= Oscar Theatre Company =

Theater company in Brisbane, Australia

The Oscar Theatre Company is a theater company operating in Brisbane, Australia. It is interested in the provision of further work opportunities for Queensland professional and emerging artists. The company seeks to introduce and engage youth with contemporary theatre, by offering live performance as an alternative in the Brisbane social scene.

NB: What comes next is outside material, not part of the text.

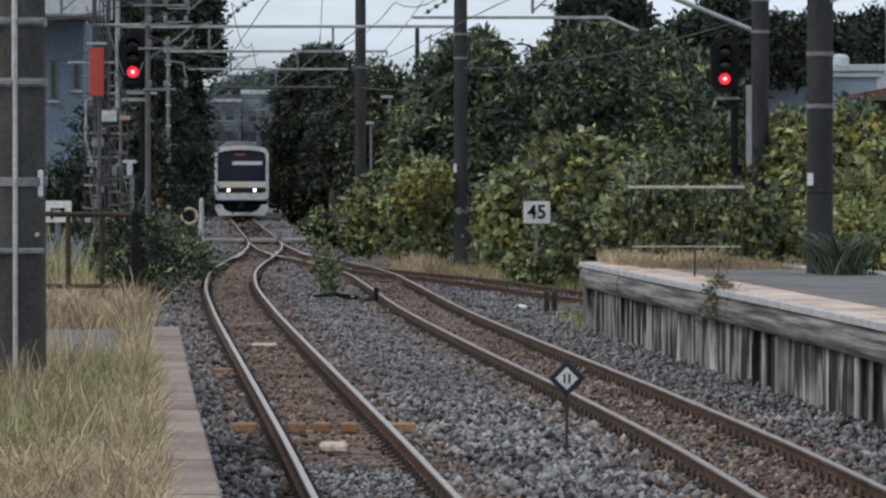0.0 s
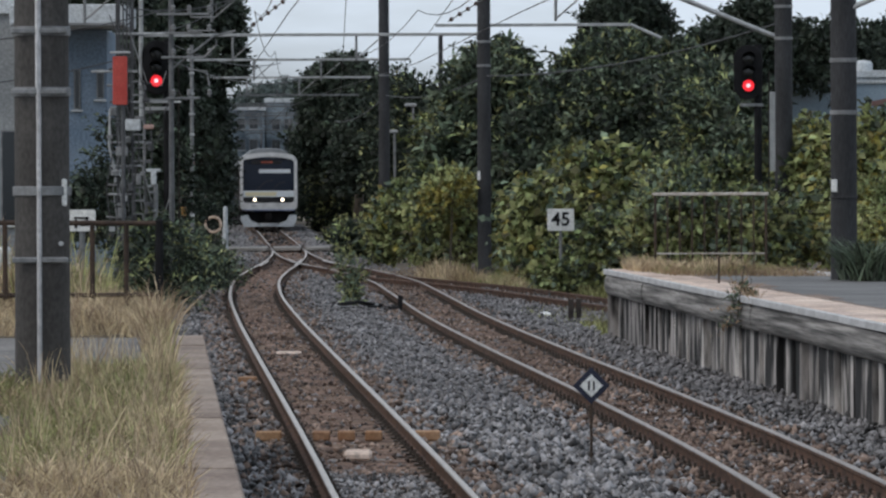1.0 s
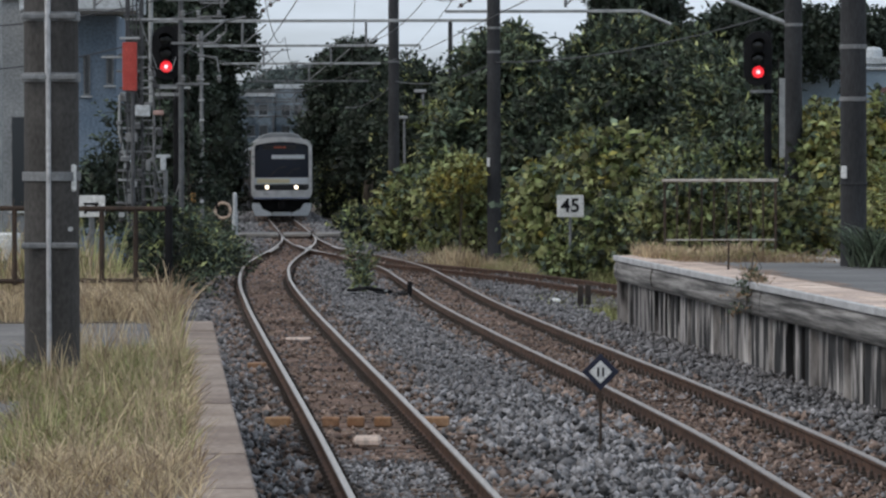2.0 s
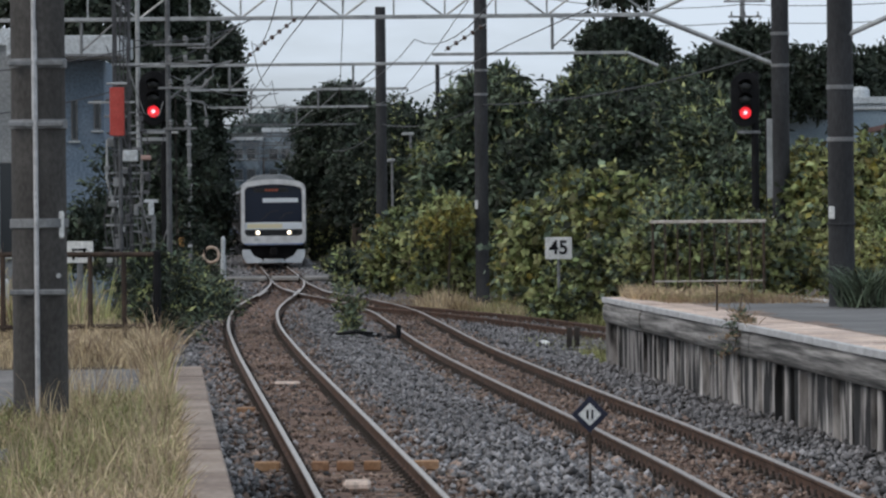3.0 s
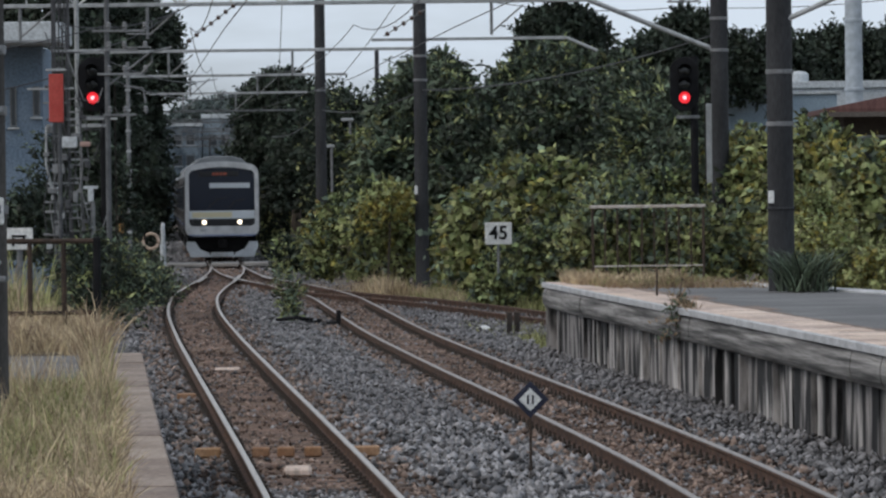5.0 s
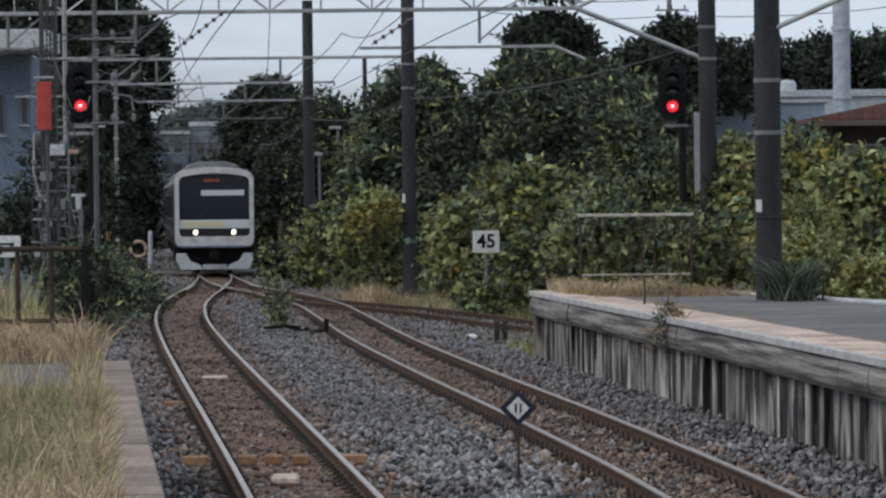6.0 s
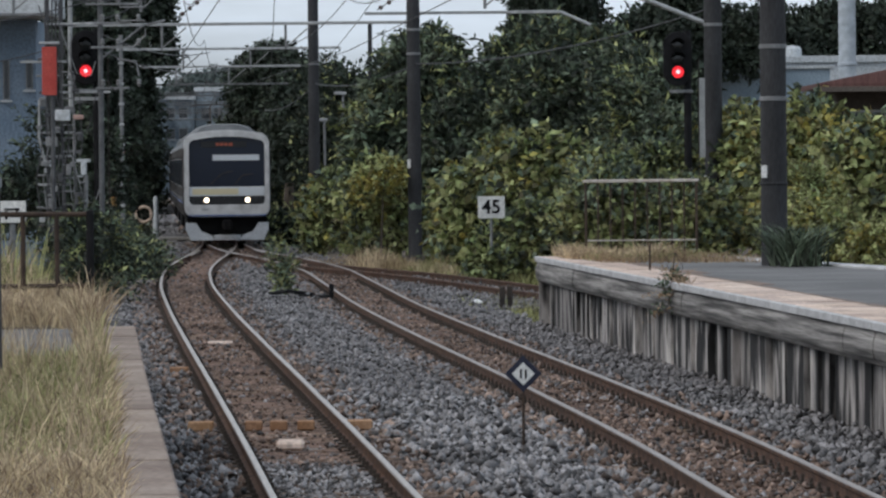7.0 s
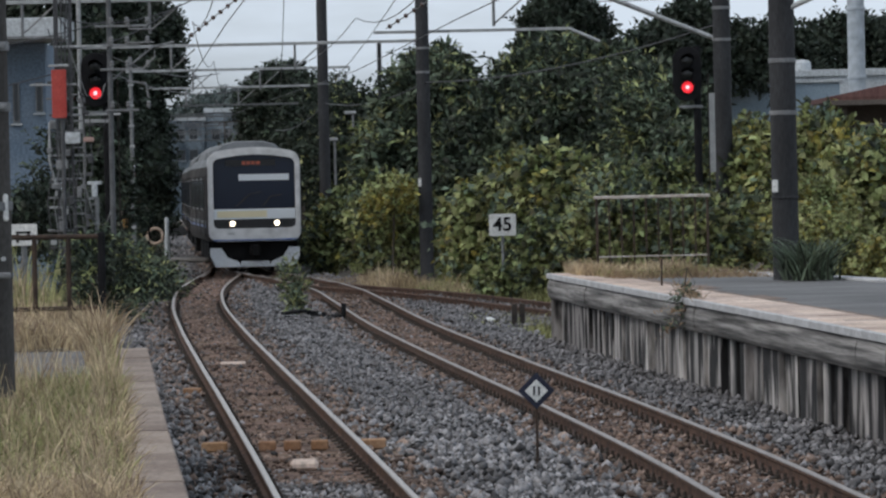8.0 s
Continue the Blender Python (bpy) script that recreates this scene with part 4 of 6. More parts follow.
gantry("slender steel gantry beam carrying the overhead wires", 148.6, -0.9, 4.8, 7.0, 0.0, braces=[((4.8, 0, 7.0), (5.7, 0, 6.6), 0.05)])
gantry("slender far steel gantry beam over the tracks", 182.0, -10.0, -2.0, 6.78, 0.0)
gantry("slender far steel gantry beam over the tracks", 213.0, -12.0, -4.0, 6.75, 0.0)
for yy in (250, 290, 335, 385, 440):
    xc = TRACK_B(yy)[0]
    gantry("pale distant lattice gantry over the railway line", yy, xc - 4.0, xc + 4.5, 6.6, 0.8 if yy > 300 else 0.0,
           braces=[((xc - 3.4, 0, -0.3), (xc - 3.4, 0, 7.6), 0.12)] + ([((xc + 4.0, 0, -0.3), (xc + 4.0, 0, 7.6), 0.12)] if yy > 300 else []), steel=MAST_GREY)
POLE_E = concrete_pole("thin dark pole among the trees", -0.85, 168.0, -0.3, 0.09, 0.07, 7.3)
for yy, xs, z in ((112, (-8.4, -5.6, 1.97), 6.75), (148, (-6.8, -3.2), 6.72), (182, (-7.6, -5.2), 6.78), (213, (-9.2, -7.0), 6.75)):
    for x in xs:
        h = thing("wire_hanger", "steel hanger bracket under the gantry beam", "bracket", "gantry hangers")
        part("post", Geo().cyl((x, yy, z), (x, yy, z - 0.75), 0.035, n=8), GALV_OLD, h)
        part("arm", Geo().cyl((x, yy, z - 0.7), (x + 0.7, yy, z - 0.1), 0.022, n=6), GALV_OLD, h)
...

Oscar receives no funding and relies heavily on corporate sponsorship and patron support.

==History==
Oscar Theatre Company was founded by local performer Emily Gilhome in 2004 with a view to support and produce new works and productions for young Queensland theatre artists.

==Productions==

| Year | Production | Author | Crew | Cast | Venue |
|---|---|---|---|---|---|
| 2007 | The Last Five Years | Jason Robert Brown | Tim O'Connor (director) | Luke Kennedy and Naomi Price | Judith Wright Arts Centre |
| 2008 | The 25th Annual Putnam County Spelling Bee | William Finn and Rachel Sheinkin | Emily Gilhome (director) and Lewis Jones (director) | Liz Buchanan, Leon Cain, Penny Farrow, Dirk Hoult, Cheyenne Kavanagh, Megan Shorey, Nick Skubij and Kimie Tsukakoshi | Roundhouse Theatre |
| 2010-2011 | [title of show] | Jeff Bowen and Hunter Bell | Emily Gilhome (Director), David Law (Musical Director) | Kynan Francis, Dash Kruck, Liz Buchanan and Bernadette Alizart | Roundhouse Theatre |
| 2011 | Spring Awakening | Steven Sater and Duncan Sheik | Emily Gilhome (Director), David Law (Musical Director), Rodney Pratt (Choreographer), Tim Wallace (Designer) and Daniel Anderson (Lighting Designer) | Featured: Dash Kruck, Charles Sells, Siobhan Kranz, Louise Brehmer and Norman Doyle | Queensland Performing Arts Centre(QPAC) |
| 2013 | Next to Normal | Brian Yorkey | Emily Gilhome (director) | Alice Barbery as Diana, Chris Kellett as Dan, Matthew Crowley as Gabe, Siobhan Kranz as Natalie, Tom Oliver as Henry and James Gauci as Dr. Fine/Dr. Madden | QPAC Cremorne Theatre |
| 2014 | Boy & Girl |  | Emily Gilhome (director), Jason Glenwright (lighting design), Dale Lingwood (Musical Director, Dan Venz (Choreographer) Kanika Maclean (Stage Manager), Joe Kelly (Assistant Stage Manager) and Kristen Barros (Company Manager). Band: Dale Lingwood (Keys), Daniel Robbins (Guitar), Justin Bliss (Bass) and Gene Stevens (Drums) | Company: Adwan Dickson, Aimee Butterworth, Andrew Kanofski, Ash McCready, Aya Valentine, Chris Kellett, Claire Walters, Conor Ensor, Dakota Striplin, Dan Venz, Danny Lazar, Ellen Reed, Garret Lyon, Jack Kelly, Jacqui Devereus, Jakob Evelyn, Kimie Tsukakoshi, Michael Hogan, Shannon Metzeling, Shelley Marshall, Vanessa Friscia and Josh Daveta | Visy Theatre, Powerhouse |
| 2015 | Boy & Girl 2: Mercury Rising |  | Emily Gilhome (director), Dan Venz (Choreographer), Joe Kelly (Co-Producer/Production Manager), Dale Lingwood (Musical Director), Jason Glenwright (Lighting Designer), Joel Devereux (Costume Designer), Falco Fox (Set Designer), Bec Lawes (Stage Manager), Jeremy Gordon (Assistant Crew), Krystal Russell(Assistant Crew), Heather Sheen (Assistant Crew) and Nick Willner (Assistant Crew). Band: Dale Lingwood (Keys), Daniel Robbins (Guitar), Justin Bliss (Bass) and Gene Stevens (Drums) | Erika Naddei | Powerhouse Theatre |

==Artistic directors==
The current Artistic and Managing Director is Emily Gilhome.